Beberapa tahun terakhir, istilah tenaga kerja hijau (green jobs) mulai masuk dalam perbincangan korporasi. Tidak lagi hanya soal energi terbarukan atau bangunan ramah lingkungan, melainkan juga soal bagaimana perusahaan menyiapkan sumber daya manusia yang mampu mendukung agenda keberlanjutan. Pertanyaannya sederhana: apa risikonya bila perusahaan mengabaikan tren ini?
Jawaban singkatnya: banyak, mulai dari regulasi, keuangan, hingga reputasi. Dan risikonya nyata, bukan sekadar wacana.
Regulasi dan “Izin Sosial”
Di era kini, regulasi perusahaan tidak berhenti pada laporan keuangan semata. Pemerintah mendorong laporan keberlanjutan, pasar modal mulai menilai kinerja ESG, dan konsumen semakin kritis. Perusahaan yang abai terhadap tenaga kerja hijau berpotensi dianggap tidak siap menghadapi kewajiban ini.
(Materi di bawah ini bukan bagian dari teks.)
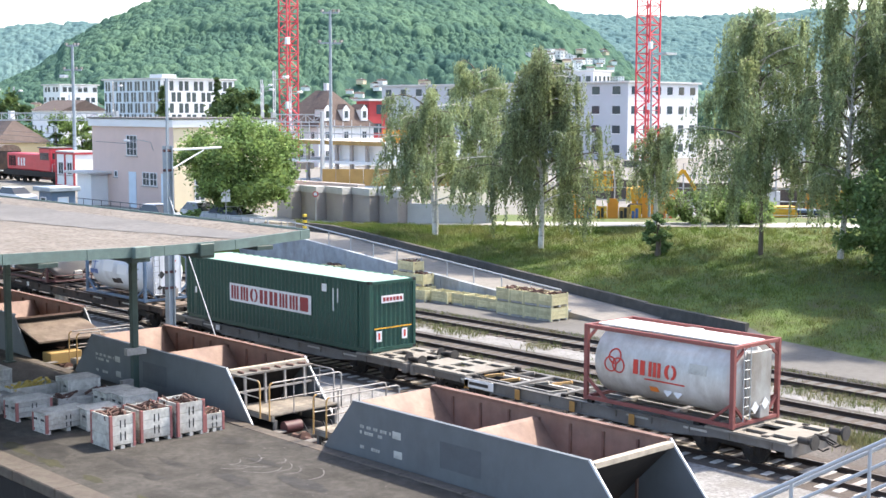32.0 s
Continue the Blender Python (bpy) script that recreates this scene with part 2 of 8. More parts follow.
    steel_bright=mat("bright_steel", (0.5, 0.49, 0.48), 0.35, 0.8, var=0.2, scale=4),
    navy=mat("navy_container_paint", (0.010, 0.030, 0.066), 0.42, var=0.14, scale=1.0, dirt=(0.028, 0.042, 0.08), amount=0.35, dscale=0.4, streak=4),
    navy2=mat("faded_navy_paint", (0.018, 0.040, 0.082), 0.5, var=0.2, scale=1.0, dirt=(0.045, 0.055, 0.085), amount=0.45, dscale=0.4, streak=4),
    # container roofs are much paler than the sides of the same boxes
    navy_roof=mat("pale_roof", (0.60, 0.62, 0.65), 0.6, var=0.07, scale=0.8, dirt=(0.52, 0.53, 0.55), amount=0.3, dscale=0.5),
    grey_roof=mat("blue_grey_roof", (0.36, 0.40, 0.45), 0.6, var=0.1, scale=0.8, dirt=(0.27, 0.29, 0.32), amount=0.45, dscale=0.6),
    green=mat("green_container_paint", (0.012, 0.062, 0.047), 0.45, var=0.14, scale=1.0, dirt=(0.02, 0.06, 0.048), amount=0.35, dscale=0.4, streak=4),
    green_roof=mat("pale_green_roof", (0.25, 0.42, 0.31), 0.6, var=0.1, scale=0.8, dirt=(0.18, 0.34, 0.27), amount=0.3, dscale=0.5),
    slate=mat("slate_container_paint", (0.022, 0.032, 0.055), 0.5, var=0.14, scale=1.0, dirt=(0.035, 0.045, 0.06), amount=0.35, dscale=0.4, streak=4),
    purple=mat("purple_paint", (0.12, 0.035, 0.15), 0.5, var=0.14, scale=1.0),
    mark=mat("white_marking", (0.74, 0.75, 0.76), 0.5, var=0.10, scale=3, dirt=(0.45, 0.48, 0.52), amount=0.35, dscale=1.0, streak=5),
    mark_red=mat("dark_red_marking", (0.27, 0.03, 0.035), 0.5, var=0.1),
    mark_scar=mat("red_marking", (0.55, 0.045, 0.03), 0.5, var=0.1),
    mark_green=mat("dark_green_marking", (0.02, 0.07, 0.045), 0.5, var=0.1),
    mark_black=mat("black_marking", (0.025, 0.025, 0.028), 0.5, var=0.1),
    mark_blue=mat("blue_marking", (0.08, 0.15, 0.38), 0.5, var=0.1),
    mark_orange=mat("orange_plate", (0.75, 0.22, 0.04), 0.5, var=0.1),
    mark_yellow=mat("yellow_plate", (0.72, 0.52, 0.06), 0.5, var=0.1),
    mark_lgreen=mat("green_plate", (0.08, 0.40, 0.16), 0.5, var=0.1),
    white_tank=mat("white_tank_paint", (0.70, 0.74, 0.79), 0.35, var=0.08, scale=1, dirt=(0.42, 0.42, 0.42), amount=0.3, dscale=0.5, streak=2),
    cream_tank=mat("cream_tank_paint", (0.68, 0.52, 0.33), 0.4, var=0.1, scale=1, dirt=(0.36, 0.25, 0.15), amount=0.35, dscale=0.5, streak=2),
    argon=mat("buff_paint", (0.66, 0.47, 0.27), 0.5, var=0.1, scale=1, dirt=(0.38, 0.24, 0.13), amount=0.5, dscale=0.6, streak=3),
    alu=mat("brushed_tank_shell", (0.62, 0.64, 0.66), 0.32, 0.75, var=0.1, scale=1, dirt=(0.40, 0.40, 0.39), amount=0.4, dscale=0.5, streak=2),
    alu_grey=mat("dusty_tank_shell", (0.42, 0.42, 0.405), 0.55, 0.3, var=0.18, scale=1, dirt=(0.20, 0.165, 0.13), amount=0.6, dscale=0.5, streak=2),
    chrome_tank=mat("polished_tank_shell", (0.68, 0.69, 0.70), 0.30, 0.8, var=0.06, scale=1, dirt=(0.5, 0.5, 0.5), amount=0.25, dscale=0.6, streak=2),
    worn_tank=mat("worn_pale_tank", (0.62, 0.62, 0.60), 0.45, 0.15, var=0.12, scale=1, dirt=(0.30, 0.26, 0.22), amount=0.5, dscale=0.5, streak=2),
    ochre=mat("ochre_band", (0.60, 0.285, 0.05), 0.5, var=0.1, scale=2),
    tan_band=mat("tan_band", (0.36, 0.19, 0.05), 0.5, var=0.15, scale=2),
    frame_black=mat("dark_frame_paint", (0.035, 0.04, 0.045), 0.5, var=0.2, scale=2),
    frame_maroon=mat("maroon_frame_paint", (0.085, 0.03, 0.03), 0.55, var=0.2, scale=2),
    frame_blue=mat("blue_frame_paint", (0.045, 0.12, 0.27), 0.5, var=0.15, scale=2),
    frame_slate=mat("slate_blue_frame_paint", (0.10, 0.16, 0.24), 0.5, var=0.15, scale=2),
    frame_red=mat("red_frame_paint", (0.42, 0.045, 0.055), 0.5, var=0.15, scale=2),
    frame_brick=mat("brick_red_frame_paint", (0.235, 0.070, 0.060), 0.6, var=0.2, scale=2),
    frame_white=mat("white_frame_paint", (0.66, 0.65, 0.62), 0.5, var=0.1, scale=2, dirt=(0.40, 0.34, 0.28), amount=0.35, dscale=1, streak=3),
    bulk_white=mat("stained_white_shell", (0.62, 0.58, 0.52), 0.5, var=0.12, scale=1.2, dirt=(0.33, 0.25, 0.17), amount=0.6, dscale=0.9, streak=4),
    walkway=mat("pale_walkway", (0.78, 0.77, 0.74), 0.6, 0.1, var=0.1, scale=2),
    tipes=mat("bright_blue_paint", (0.020, 0.105, 0.245), 0.45, var=0.16, scale=1, dirt=(0.035, 0.09, 0.20), amount=0.3, dscale=0.6, streak=3),
    tipes_in=mat("pale_blue_lining", (0.14, 0.33, 0.60), 0.5, var=0.15, scale=1),
    rack_blue=mat("rack_blue_paint", (0.038, 0.085, 0.155), 0.55, var=0.2, scale=2, dirt=(0.10, 0.13, 0.16), amount=0.35, dscale=1),
    curtain=mat("dark_brown_tarpaulin", (0.030, 0.024, 0.026), 0.55, var=0.12, scale=1, dirt=(0.045, 0.035, 0.035), amount=0.3, dscale=0.6, streak=4),
    swap_end=mat("navy_blue_end_paint", (0.018, 0.055, 0.16), 0.5, var=0.2, scale=1.5, dirt=(0.05, 0.07, 0.11), amount=0.4, dscale=0.8, streak=4),
    curtain_navy=mat("navy_tarpaulin", (0.014, 0.022, 0.052), 0.5, var=0.12, scale=1, dirt=(0.03, 0.04, 0.08), amount=0.3, dscale=0.6, streak=4),
    trailer_grey=mat("pale_grey_door", (0.50, 0.52, 0.53), 0.5, var=0.08, scale=1.5),
    tarp_roof=mat("translucent_white_roof", (0.80, 0.80, 0.78), 0.6, var=0.05, scale=1, dirt=(0.62, 0.61, 0.58), amount=0.25, dscale=0.5),
    rubber=mat("rubber", (0.02, 0.02, 0.02), 0.85, var=0.2, scale=3),
    loco_blue=mat("locomotive_blue", (0.035, 0.055, 0.24), 0.4, var=0.1, scale=1),
    loco_red=mat("locomotive_red", (0.52, 0.035, 0.05), 0.4, var=0.1, scale=1),
    glass=mat("dark_glass", (0.03, 0.035, 0.04), 0.08, 0.0, var=0.05, bump=0),
    loco_glass=mat("windscreen_glass", (0.25, 0.30, 0.31), 0.06, 0.3, var=0.05, bump=0),
    crate_y=mat("yellow_crate_paint", (0.62, 0.565, 0.335), 0.7, var=0.2, scale=3, dirt=(0.34, 0.28, 0.14), amount=0.4, dscale=1.0, spread=0.18),
    crate_g=mat("grey_crate_wood", (0.52, 0.51, 0.465), 0.85, var=0.35, scale=4, dirt=(0.20, 0.18, 0.155), amount=0.58, dscale=2.2, spread=0.2),
    crate_d=mat("dark_crate_wood", (0.44, 0.425, 0.39), 0.85, var=0.3, scale=3, dirt=(0.11, 0.105, 0.10), amount=0.45, dscale=1.3, spread=0.2),
    crate_red=mat("red_corner_paint", (0.30, 0.11, 0.10), 0.7, var=0.25, scale=4),
    fittings=mat("yellow_fittings", (0.42, 0.31, 0.07), 0.6, var=0.5, scale=6),
    scrap=mat("rusty_scrap", (0.13, 0.075, 0.06), 0.8, 0.2, var=0.5, scale=6),
    plaster_pink=mat("pink_grey_plaster", (0.68, 0.52, 0.46), 0.9, var=0.05, scale=0.8, dirt=(0.60, 0.46, 0.41), amount=0.35, dscale=0.2, streak=3, bump=0.2),
    plaster_cream=mat("cream_plaster", (0.72, 0.62, 0.44), 0.9, var=0.05, scale=0.8, bump=0.2),
    galv_paint=mat("grey_rail_paint", (0.40, 0.42, 0.44), 0.45, 0.1, var=0.12, scale=3),
    plaster_white=mat("white_plaster", (0.78, 0.79, 0.79), 0.85, var=0.05, scale=0.6, bump=0.1),
    # the next two hold the shade on white blocks' walls away from the sun
    plaster_shaded=mat("shaded_white_plaster", (0.52, 0.54, 0.58), 0.85, var=0.05, scale=0.6, bump=0.1),
    plaster_blue_shaded=mat("shaded_blue_grey_panels", (0.50, 0.60, 0.66), 0.7, var=0.06, scale=0.6, bump=0.1),
    plaster_yellow=mat("yellow_plaster", (0.62, 0.50, 0.29), 0.85, var=0.1, scale=0.6),
    plaster_red=mat("red_facade", (0.42, 0.045, 0.05), 0.7, var=0.1, scale=0.5),
    tile_roof=mat("brown_roof_tiles", (0.115, 0.085, 0.072), 0.9, var=0.3, scale=2, dirt=(0.075, 0.06, 0.052), amount=0.45, dscale=0.4, bump=0.6, bscale=8),
    flat_roof=mat("flat_roof", (0.55, 0.55, 0.54), 0.9, var=0.12, scale=0.6),
    window=mat("window_glass", (0.045, 0.07, 0.08), 0.12, var=0.2, scale=0.4, bump=0),
    win_frame=mat("white_window_frame", (0.72, 0.73, 0.74), 0.5, var=0.05),
    door_blue=mat("pale_blue_door", (0.62, 0.72, 0.80), 0.6, var=0.06),
    crane_red=mat("crane_red", (0.62, 0.055, 0.075), 0.5, var=0.12, scale=1),
    orange=mat("orange_formwork", (0.70, 0.28, 0.04), 0.7, var=0.15, scale=1),
    machine_yellow=mat("machine_yellow", (0.68, 0.36, 0.03), 0.5, var=0.15, scale=1),
    hoarding=mat("wooden_hoarding", (0.38, 0.25, 0.09), 0.8, var=0.2, scale=1),
    pale_wall=mat("pale_concrete_wall", (0.40, 0.36, 0.335), 0.9, var=0.12, scale=0.8, dirt=(0.36, 0.32, 0.30), amount=0.4, dscale=0.3, streak=3),
    grey_coping=mat("weathered_coping", (0.50, 0.50, 0.48), 0.9, var=0.12, scale=1.0, dirt=(0.30, 0.29, 0.27), amount=0.45, dscale=0.6, streak=2),
    car_white=mat("white_car_paint", (0.78, 0.79, 0.80), 0.25, var=0.03, bump=0),
    car_dark=mat("dark_car_paint", (0.03, 0.035, 0.04), 0.25, var=0.05, bump=0),
    car_red=mat("red_car_paint", (0.38, 0.04, 0.035), 0.25, var=0.05, bump=0),
    bark_birch=mat("birch_bark", (0.62, 0.60, 0.56), 0.85, var=0.25, scale=5, dirt=(0.09, 0.08, 0.07), amount=0.42, dscale=3.0, streak=0.3),
    bark=mat("dark_bark", (0.12, 0.095, 0.075), 0.9, var=0.3, scale=5),
    leaf_birch=leaf_mat("birch_leaves", (0.215, 0.270, 0.155), 0.5, 0.52),
    leaf_birch2=leaf_mat("birch_leaves_dull", (0.240, 0.310, 0.182), 0.45, 0.55),
    leaf_light=leaf_mat("light_leaves", (0.190, 0.290, 0.112), 0.5, 0.48),
    leaf_dark=leaf_mat("dark_leaves", (0.080, 0.135, 0.055), 0.35, 0.45),
    # bluish distance haze is mixed into both hill greens, more into leaf_far2
    leaf_far=wood_mat("slightly_hazy_crowns", (0.075, 0.134, 0.098), 0.12, (0.60, 0.68, 0.80), (1.36, 1.30, 1.14)),
    leaf_far2=wood_mat("hazy_distant_crowns", (0.108, 0.182, 0.178), 0.07, (0.75, 0.80, 0.86), (1.2, 1.15, 1.1)),
    leaf_bush=leaf_mat("bush_leaves", (0.150, 0.240, 0.105), 0.4, 0.5),
    grass_blade=leaf_mat("grass_blades", (0.135, 0.200, 0.046), 0.5, 0.35, (0.215, 0.222, 0.082), 0.4),
    weed=leaf_mat("weeds", (0.115, 0.155, 0.052), 0.45, 0.35, (0.20, 0.185, 0.095), 0.5),
)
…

Dalam literatur akademik, kondisi ini dijelaskan melalui teori legitimasi (legitimacy theory). Teori ini berangkat dari gagasan bahwa perusahaan membutuhkan “izin sosial” untuk beroperasi, yaitu pengakuan dari masyarakat dan regulator bahwa praktik bisnisnya selaras dengan norma sosial yang berlaku. Jika masyarakat menuntut keberlanjutan, tetapi perusahaan tidak menyiapkan tenaga kerja hijau, legitimasi tersebut akan terkikis.
Risiko Finansial dan Daya Saing
Aspek finansial sering kali jadi pertimbangan utama manajemen. Namun, di sinilah bahaya laten muncul. Tanpa strategi tenaga kerja hijau, biaya adaptasi di masa depan akan lebih besar. Bayangkan, suatu saat perusahaan dipaksa merekrut tenaga kerja bersertifikat hijau atau melakukan pelatihan ulang besar-besaran karena tekanan regulasi. Biaya ini jauh lebih mahal ketimbang investasi pelatihan sejak awal.
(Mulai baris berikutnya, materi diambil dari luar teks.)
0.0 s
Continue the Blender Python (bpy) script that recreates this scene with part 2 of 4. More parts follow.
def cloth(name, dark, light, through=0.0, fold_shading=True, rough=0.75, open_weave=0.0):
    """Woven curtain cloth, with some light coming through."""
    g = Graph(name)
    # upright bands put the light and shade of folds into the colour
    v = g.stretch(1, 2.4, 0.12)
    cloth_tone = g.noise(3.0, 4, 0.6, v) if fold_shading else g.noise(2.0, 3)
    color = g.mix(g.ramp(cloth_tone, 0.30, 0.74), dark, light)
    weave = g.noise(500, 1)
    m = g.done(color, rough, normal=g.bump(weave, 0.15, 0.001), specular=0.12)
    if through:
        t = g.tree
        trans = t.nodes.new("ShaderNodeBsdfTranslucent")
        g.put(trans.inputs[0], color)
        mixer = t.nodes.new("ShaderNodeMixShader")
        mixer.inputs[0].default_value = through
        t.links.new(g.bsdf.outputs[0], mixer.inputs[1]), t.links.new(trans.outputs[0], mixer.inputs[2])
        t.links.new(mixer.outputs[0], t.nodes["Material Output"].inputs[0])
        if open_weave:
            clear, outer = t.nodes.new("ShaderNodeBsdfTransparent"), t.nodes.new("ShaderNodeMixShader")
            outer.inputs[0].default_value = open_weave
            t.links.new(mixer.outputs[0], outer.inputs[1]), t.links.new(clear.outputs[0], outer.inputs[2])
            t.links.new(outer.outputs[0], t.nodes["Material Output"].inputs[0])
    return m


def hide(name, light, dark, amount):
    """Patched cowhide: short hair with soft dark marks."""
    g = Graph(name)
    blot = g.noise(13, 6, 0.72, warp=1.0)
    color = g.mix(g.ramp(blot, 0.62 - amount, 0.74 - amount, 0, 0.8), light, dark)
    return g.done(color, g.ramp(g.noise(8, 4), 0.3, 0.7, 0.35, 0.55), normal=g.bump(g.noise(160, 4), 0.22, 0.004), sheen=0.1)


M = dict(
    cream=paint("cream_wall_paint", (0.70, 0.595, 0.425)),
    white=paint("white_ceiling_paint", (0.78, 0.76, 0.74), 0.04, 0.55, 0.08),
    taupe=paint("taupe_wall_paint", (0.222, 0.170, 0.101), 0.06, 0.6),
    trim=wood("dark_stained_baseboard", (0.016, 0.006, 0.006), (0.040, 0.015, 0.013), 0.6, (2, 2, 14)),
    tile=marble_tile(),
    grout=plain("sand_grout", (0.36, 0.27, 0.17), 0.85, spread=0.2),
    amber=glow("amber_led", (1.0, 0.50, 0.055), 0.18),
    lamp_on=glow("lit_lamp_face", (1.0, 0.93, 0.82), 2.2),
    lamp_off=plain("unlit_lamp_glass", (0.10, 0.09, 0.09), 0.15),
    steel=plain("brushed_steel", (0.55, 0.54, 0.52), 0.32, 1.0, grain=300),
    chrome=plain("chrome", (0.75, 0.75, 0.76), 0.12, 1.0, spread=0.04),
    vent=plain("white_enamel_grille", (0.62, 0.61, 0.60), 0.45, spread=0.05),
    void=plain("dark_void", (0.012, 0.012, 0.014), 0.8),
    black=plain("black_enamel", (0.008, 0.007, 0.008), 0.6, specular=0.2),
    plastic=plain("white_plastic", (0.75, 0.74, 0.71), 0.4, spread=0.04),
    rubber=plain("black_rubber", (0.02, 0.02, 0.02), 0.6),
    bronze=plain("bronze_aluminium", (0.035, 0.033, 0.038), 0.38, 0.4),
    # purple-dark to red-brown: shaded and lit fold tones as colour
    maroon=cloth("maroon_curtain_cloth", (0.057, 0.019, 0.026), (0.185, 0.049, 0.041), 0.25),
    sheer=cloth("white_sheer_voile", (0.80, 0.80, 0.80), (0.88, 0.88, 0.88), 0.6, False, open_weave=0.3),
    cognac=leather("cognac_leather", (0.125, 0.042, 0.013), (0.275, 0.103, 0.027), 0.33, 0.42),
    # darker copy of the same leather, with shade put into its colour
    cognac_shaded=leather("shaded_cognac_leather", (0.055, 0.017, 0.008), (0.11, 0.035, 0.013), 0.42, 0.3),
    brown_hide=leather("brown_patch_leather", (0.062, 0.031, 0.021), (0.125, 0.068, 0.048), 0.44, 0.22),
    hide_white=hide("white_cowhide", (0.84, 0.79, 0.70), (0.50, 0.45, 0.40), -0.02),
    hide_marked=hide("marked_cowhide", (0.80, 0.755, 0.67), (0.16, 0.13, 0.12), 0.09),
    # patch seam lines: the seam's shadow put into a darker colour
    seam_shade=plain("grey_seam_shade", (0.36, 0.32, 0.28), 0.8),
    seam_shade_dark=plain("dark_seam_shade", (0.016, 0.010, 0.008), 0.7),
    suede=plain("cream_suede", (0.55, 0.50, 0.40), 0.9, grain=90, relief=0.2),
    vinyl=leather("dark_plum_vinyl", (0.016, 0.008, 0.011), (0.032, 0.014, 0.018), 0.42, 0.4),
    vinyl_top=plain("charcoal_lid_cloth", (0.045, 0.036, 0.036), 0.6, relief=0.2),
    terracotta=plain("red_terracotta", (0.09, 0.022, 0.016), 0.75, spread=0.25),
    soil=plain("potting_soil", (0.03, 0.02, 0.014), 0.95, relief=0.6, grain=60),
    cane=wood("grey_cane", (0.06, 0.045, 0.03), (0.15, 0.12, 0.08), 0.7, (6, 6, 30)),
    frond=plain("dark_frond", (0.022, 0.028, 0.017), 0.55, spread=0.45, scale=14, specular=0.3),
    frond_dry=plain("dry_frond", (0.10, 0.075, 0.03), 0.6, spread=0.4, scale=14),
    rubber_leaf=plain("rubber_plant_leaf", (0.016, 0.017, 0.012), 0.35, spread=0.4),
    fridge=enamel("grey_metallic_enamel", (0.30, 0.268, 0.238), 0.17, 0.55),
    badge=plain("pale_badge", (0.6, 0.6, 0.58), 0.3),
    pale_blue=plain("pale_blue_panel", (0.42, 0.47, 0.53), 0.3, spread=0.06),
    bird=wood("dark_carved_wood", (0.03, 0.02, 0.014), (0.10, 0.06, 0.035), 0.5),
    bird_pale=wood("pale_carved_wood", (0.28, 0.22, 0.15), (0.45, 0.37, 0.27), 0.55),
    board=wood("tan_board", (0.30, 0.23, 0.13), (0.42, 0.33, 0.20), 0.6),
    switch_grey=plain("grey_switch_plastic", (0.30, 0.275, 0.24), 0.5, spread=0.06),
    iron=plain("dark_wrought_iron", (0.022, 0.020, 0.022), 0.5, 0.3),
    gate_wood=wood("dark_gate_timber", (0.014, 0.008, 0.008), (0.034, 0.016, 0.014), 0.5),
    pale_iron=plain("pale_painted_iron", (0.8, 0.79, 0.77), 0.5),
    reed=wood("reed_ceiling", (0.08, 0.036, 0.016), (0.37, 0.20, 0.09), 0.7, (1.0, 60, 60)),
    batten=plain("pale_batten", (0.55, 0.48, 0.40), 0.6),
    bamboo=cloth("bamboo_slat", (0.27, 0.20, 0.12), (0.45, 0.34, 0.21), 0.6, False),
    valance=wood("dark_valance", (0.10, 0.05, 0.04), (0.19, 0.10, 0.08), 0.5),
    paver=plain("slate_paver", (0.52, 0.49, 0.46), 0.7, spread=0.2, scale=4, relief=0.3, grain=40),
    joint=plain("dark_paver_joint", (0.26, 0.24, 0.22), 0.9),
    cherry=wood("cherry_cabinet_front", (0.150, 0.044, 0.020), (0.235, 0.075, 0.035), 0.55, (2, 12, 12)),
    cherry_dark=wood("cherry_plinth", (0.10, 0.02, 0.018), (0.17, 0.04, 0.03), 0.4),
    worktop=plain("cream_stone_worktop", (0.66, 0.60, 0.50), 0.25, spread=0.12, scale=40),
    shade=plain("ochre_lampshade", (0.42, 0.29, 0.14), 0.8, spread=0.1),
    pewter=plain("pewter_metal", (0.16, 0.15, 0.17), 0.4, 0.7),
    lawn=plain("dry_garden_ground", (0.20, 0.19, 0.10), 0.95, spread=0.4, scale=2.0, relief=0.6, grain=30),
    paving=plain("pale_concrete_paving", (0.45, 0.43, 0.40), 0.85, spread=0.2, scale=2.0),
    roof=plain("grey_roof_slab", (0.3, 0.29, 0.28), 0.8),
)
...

Pendekatan Resource-Based View (RBV) dalam teori manajemen menegaskan bahwa sumber daya unik dan sulit ditiru, seperti tenaga kerja terampil, merupakan kunci keunggulan kompetitif. Artinya, perusahaan yang lebih dulu membangun kapasitas tenaga kerja hijau punya modal kuat untuk bersaing. Sebaliknya, perusahaan yang menunda akan kesulitan mengejar.
Reputasi di Mata Publik
Selain regulasi dan biaya, ada faktor reputasi. Saat ini, konsumen dan investor semakin memperhatikan siapa yang berada di balik produk atau jasa yang mereka gunakan. Perusahaan yang tidak memperhatikan isu tenaga kerja hijau berisiko dianggap abai terhadap keberlanjutan.
Hal ini sejalan dengan stakeholder theory, yang menyatakan bahwa tanggung jawab perusahaan bukan hanya kepada pemegang saham, melainkan juga kepada seluruh pihak yang terdampak oleh aktivitasnya — konsumen, karyawan, regulator, hingga komunitas. Jika tenaga kerja hijau diabaikan, kepercayaan stakeholder bisa menurun. Dan kita tahu, membangun reputasi butuh waktu bertahun-tahun, sementara merusaknya bisa terjadi seketika.
Lebih dari Sekadar Tren
Tenaga kerja hijau bukan hanya jargon global. Ia adalah bagian dari strategi tata kelola yang baik (Good Corporate Governance/GCG). Perusahaan yang menyiapkan SDM dengan keterampilan hijau berarti sudah selangkah lebih maju dalam menjaga kepatuhan, efisiensi biaya, dan reputasi.
Sebaliknya, mengabaikannya sama saja dengan menunda masalah. Seperti menunda perawatan mesin: awalnya tampak menghemat biaya, tetapi ujung-ujungnya berlipat ganda ketika kerusakan terjadi.
Di tengah perubahan regulasi dan ekspektasi global, pertanyaan bagi setiap perusahaan adalah: apakah kita siap memastikan tenaga kerja yang mendukung masa depan hijau?